__Input material__.
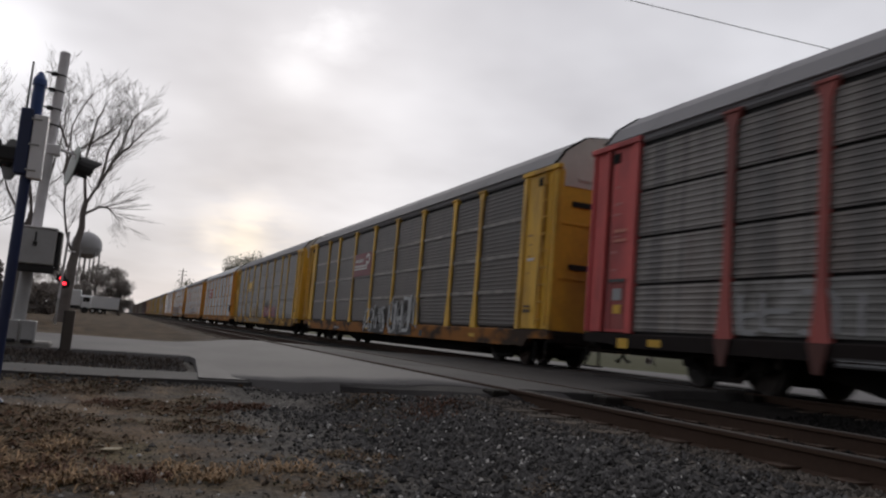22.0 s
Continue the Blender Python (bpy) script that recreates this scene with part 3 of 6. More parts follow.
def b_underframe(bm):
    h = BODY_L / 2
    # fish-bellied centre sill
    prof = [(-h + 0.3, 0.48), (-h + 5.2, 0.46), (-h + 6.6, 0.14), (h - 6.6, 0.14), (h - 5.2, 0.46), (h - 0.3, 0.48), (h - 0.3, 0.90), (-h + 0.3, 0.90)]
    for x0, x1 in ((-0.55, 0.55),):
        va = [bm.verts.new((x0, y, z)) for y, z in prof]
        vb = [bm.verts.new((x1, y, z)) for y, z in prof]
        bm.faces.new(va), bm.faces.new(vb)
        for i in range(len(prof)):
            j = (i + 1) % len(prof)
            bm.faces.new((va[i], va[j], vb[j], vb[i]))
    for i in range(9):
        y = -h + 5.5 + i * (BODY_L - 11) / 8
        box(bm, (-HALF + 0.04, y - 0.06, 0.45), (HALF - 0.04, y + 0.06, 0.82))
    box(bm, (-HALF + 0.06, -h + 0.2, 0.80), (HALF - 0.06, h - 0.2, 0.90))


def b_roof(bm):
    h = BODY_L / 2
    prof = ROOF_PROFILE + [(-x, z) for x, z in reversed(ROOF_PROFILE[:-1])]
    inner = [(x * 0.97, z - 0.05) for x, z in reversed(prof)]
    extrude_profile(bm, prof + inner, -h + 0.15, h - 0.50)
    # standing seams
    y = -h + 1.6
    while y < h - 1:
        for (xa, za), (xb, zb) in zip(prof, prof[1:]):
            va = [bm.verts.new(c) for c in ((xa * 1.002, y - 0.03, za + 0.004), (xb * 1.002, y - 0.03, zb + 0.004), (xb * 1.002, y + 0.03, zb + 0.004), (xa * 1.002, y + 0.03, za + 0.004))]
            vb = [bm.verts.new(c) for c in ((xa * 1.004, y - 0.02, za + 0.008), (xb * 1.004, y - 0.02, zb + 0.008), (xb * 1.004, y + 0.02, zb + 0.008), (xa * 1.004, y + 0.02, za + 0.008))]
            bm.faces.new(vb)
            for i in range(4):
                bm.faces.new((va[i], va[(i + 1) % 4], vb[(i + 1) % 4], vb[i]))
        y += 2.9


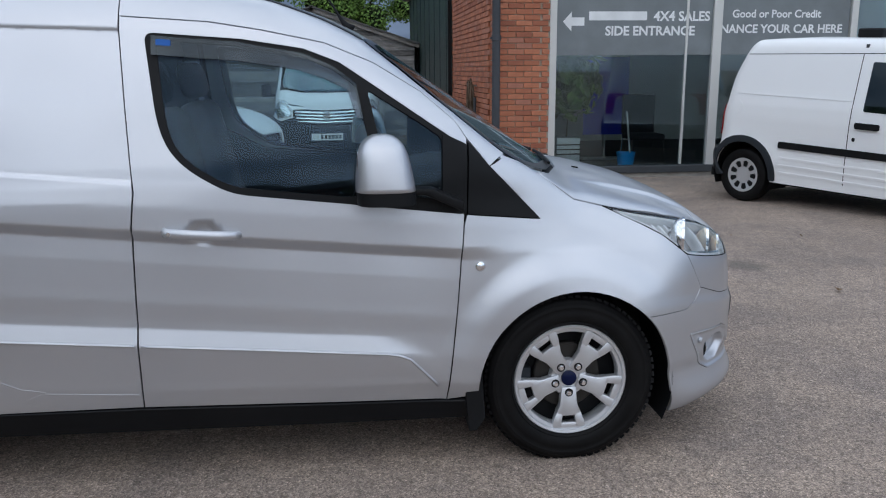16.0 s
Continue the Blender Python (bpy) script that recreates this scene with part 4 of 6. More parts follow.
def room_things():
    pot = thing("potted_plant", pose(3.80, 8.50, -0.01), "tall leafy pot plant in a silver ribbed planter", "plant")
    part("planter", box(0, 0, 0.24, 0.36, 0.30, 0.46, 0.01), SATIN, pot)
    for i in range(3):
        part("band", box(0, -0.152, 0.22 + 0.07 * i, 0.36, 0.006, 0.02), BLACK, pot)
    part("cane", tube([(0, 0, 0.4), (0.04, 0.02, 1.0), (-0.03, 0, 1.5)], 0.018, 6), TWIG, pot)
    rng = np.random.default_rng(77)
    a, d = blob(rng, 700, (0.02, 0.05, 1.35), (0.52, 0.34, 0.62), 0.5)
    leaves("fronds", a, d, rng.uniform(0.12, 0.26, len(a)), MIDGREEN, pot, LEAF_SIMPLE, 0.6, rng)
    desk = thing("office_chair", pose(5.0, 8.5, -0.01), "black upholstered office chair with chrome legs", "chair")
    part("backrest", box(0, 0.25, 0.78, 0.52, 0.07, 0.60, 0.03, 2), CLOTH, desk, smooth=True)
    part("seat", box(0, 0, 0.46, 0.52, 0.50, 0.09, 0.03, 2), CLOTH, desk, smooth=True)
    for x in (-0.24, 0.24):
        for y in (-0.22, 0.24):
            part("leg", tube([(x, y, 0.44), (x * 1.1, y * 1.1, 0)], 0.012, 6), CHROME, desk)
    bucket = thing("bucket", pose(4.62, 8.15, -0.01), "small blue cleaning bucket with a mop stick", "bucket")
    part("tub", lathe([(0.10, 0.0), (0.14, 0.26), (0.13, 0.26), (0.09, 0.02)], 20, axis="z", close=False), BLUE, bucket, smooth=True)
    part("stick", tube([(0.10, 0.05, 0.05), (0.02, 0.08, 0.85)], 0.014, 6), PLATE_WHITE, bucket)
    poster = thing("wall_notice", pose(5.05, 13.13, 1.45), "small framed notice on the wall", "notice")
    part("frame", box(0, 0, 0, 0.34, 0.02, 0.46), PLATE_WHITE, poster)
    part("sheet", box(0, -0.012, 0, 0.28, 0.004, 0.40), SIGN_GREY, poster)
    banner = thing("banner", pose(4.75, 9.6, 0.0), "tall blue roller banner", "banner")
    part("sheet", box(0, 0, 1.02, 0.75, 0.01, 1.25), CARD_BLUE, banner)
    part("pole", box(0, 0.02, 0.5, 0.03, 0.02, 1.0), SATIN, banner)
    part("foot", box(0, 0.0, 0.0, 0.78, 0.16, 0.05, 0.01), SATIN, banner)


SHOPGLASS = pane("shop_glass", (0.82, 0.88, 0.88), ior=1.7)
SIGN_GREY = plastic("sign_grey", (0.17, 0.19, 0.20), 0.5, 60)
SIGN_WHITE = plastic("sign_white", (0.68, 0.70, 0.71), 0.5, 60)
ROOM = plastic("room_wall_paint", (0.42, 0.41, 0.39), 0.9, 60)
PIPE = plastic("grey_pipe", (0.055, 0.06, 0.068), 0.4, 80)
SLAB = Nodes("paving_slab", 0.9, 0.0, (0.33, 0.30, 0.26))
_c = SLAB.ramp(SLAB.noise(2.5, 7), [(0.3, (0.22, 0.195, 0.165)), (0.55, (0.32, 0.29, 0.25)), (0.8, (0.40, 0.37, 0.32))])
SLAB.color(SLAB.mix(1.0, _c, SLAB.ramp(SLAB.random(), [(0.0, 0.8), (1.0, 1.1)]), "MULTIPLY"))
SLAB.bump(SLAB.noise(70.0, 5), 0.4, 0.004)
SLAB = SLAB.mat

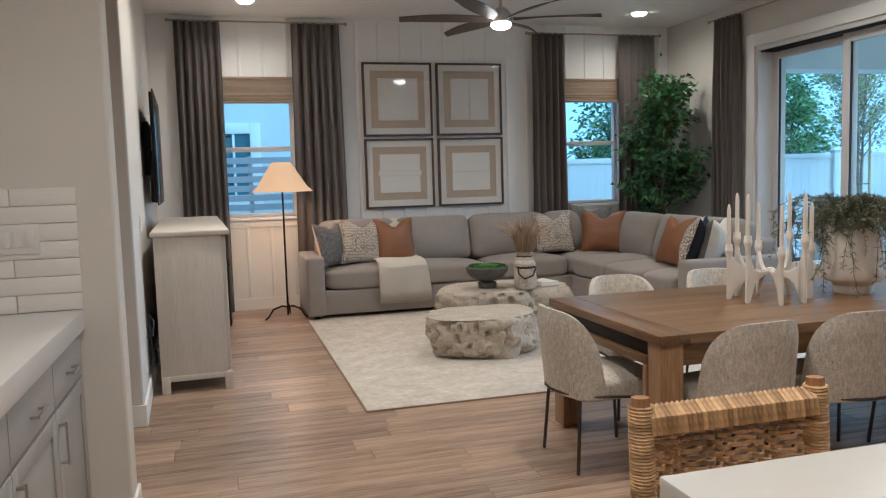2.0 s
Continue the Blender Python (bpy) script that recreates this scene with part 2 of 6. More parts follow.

__Goal__.
Repeat verbatim all the material, but not the pictures.

__Answer for the task__.
22.0 s
Continue the Blender Python (bpy) script that recreates this scene with part 3 of 6. More parts follow.
def b_underframe(bm):
    h = BODY_L / 2
    # fish-bellied centre sill
    prof = [(-h + 0.3, 0.48), (-h + 5.2, 0.46), (-h + 6.6, 0.14), (h - 6.6, 0.14), (h - 5.2, 0.46), (h - 0.3, 0.48), (h - 0.3, 0.90), (-h + 0.3, 0.90)]
    for x0, x1 in ((-0.55, 0.55),):
        va = [bm.verts.new((x0, y, z)) for y, z in prof]
        vb = [bm.verts.new((x1, y, z)) for y, z in prof]
        bm.faces.new(va), bm.faces.new(vb)
        for i in range(len(prof)):
            j = (i + 1) % len(prof)
            bm.faces.new((va[i], va[j], vb[j], vb[i]))
    for i in range(9):
        y = -h + 5.5 + i * (BODY_L - 11) / 8
        box(bm, (-HALF + 0.04, y - 0.06, 0.45), (HALF - 0.04, y + 0.06, 0.82))
    box(bm, (-HALF + 0.06, -h + 0.2, 0.80), (HALF - 0.06, h - 0.2, 0.90))


def b_roof(bm):
    h = BODY_L / 2
    prof = ROOF_PROFILE + [(-x, z) for x, z in reversed(ROOF_PROFILE[:-1])]
    inner = [(x * 0.97, z - 0.05) for x, z in reversed(prof)]
    extrude_profile(bm, prof + inner, -h + 0.15, h - 0.50)
    # standing seams
    y = -h + 1.6
    while y < h - 1:
        for (xa, za), (xb, zb) in zip(prof, prof[1:]):
            va = [bm.verts.new(c) for c in ((xa * 1.002, y - 0.03, za + 0.004), (xb * 1.002, y - 0.03, zb + 0.004), (xb * 1.002, y + 0.03, zb + 0.004), (xa * 1.002, y + 0.03, za + 0.004))]
            vb = [bm.verts.new(c) for c in ((xa * 1.004, y - 0.02, za + 0.008), (xb * 1.004, y - 0.02, zb + 0.008), (xb * 1.004, y + 0.02, zb + 0.008), (xa * 1.004, y + 0.02, za + 0.008))]
            bm.faces.new(vb)
            for i in range(4):
                bm.faces.new((va[i], va[(i + 1) % 4], vb[(i + 1) % 4], vb[i]))
        y += 2.9


16.0 s
Continue the Blender Python (bpy) script that recreates this scene with part 4 of 6. More parts follow.
def room_things():
    pot = thing("potted_plant", pose(3.80, 8.50, -0.01), "tall leafy pot plant in a silver ribbed planter", "plant")
    part("planter", box(0, 0, 0.24, 0.36, 0.30, 0.46, 0.01), SATIN, pot)
    for i in range(3):
        part("band", box(0, -0.152, 0.22 + 0.07 * i, 0.36, 0.006, 0.02), BLACK, pot)
    part("cane", tube([(0, 0, 0.4), (0.04, 0.02, 1.0), (-0.03, 0, 1.5)], 0.018, 6), TWIG, pot)
    rng = np.random.default_rng(77)
    a, d = blob(rng, 700, (0.02, 0.05, 1.35), (0.52, 0.34, 0.62), 0.5)
    leaves("fronds", a, d, rng.uniform(0.12, 0.26, len(a)), MIDGREEN, pot, LEAF_SIMPLE, 0.6, rng)
    desk = thing("office_chair", pose(5.0, 8.5, -0.01), "black upholstered office chair with chrome legs", "chair")
    part("backrest", box(0, 0.25, 0.78, 0.52, 0.07, 0.60, 0.03, 2), CLOTH, desk, smooth=True)
    part("seat", box(0, 0, 0.46, 0.52, 0.50, 0.09, 0.03, 2), CLOTH, desk, smooth=True)
    for x in (-0.24, 0.24):
        for y in (-0.22, 0.24):
            part("leg", tube([(x, y, 0.44), (x * 1.1, y * 1.1, 0)], 0.012, 6), CHROME, desk)
    bucket = thing("bucket", pose(4.62, 8.15, -0.01), "small blue cleaning bucket with a mop stick", "bucket")
    part("tub", lathe([(0.10, 0.0), (0.14, 0.26), (0.13, 0.26), (0.09, 0.02)], 20, axis="z", close=False), BLUE, bucket, smooth=True)
    part("stick", tube([(0.10, 0.05, 0.05), (0.02, 0.08, 0.85)], 0.014, 6), PLATE_WHITE, bucket)
    poster = thing("wall_notice", pose(5.05, 13.13, 1.45), "small framed notice on the wall", "notice")
    part("frame", box(0, 0, 0, 0.34, 0.02, 0.46), PLATE_WHITE, poster)
    part("sheet", box(0, -0.012, 0, 0.28, 0.004, 0.40), SIGN_GREY, poster)
    banner = thing("banner", pose(4.75, 9.6, 0.0), "tall blue roller banner", "banner")
    part("sheet", box(0, 0, 1.02, 0.75, 0.01, 1.25), CARD_BLUE, banner)
    part("pole", box(0, 0.02, 0.5, 0.03, 0.02, 1.0), SATIN, banner)
    part("foot", box(0, 0.0, 0.0, 0.78, 0.16, 0.05, 0.01), SATIN, banner)


SHOPGLASS = pane("shop_glass", (0.82, 0.88, 0.88), ior=1.7)
SIGN_GREY = plastic("sign_grey", (0.17, 0.19, 0.20), 0.5, 60)
SIGN_WHITE = plastic("sign_white", (0.68, 0.70, 0.71), 0.5, 60)
ROOM = plastic("room_wall_paint", (0.42, 0.41, 0.39), 0.9, 60)
PIPE = plastic("grey_pipe", (0.055, 0.06, 0.068), 0.4, 80)
SLAB = Nodes("paving_slab", 0.9, 0.0, (0.33, 0.30, 0.26))
_c = SLAB.ramp(SLAB.noise(2.5, 7), [(0.3, (0.22, 0.195, 0.165)), (0.55, (0.32, 0.29, 0.25)), (0.8, (0.40, 0.37, 0.32))])
SLAB.color(SLAB.mix(1.0, _c, SLAB.ramp(SLAB.random(), [(0.0, 0.8), (1.0, 1.1)]), "MULTIPLY"))
SLAB.bump(SLAB.noise(70.0, 5), 0.4, 0.004)
SLAB = SLAB.mat

2.0 s
Continue the Blender Python (bpy) script that recreates this scene with part 2 of 6. More parts follow.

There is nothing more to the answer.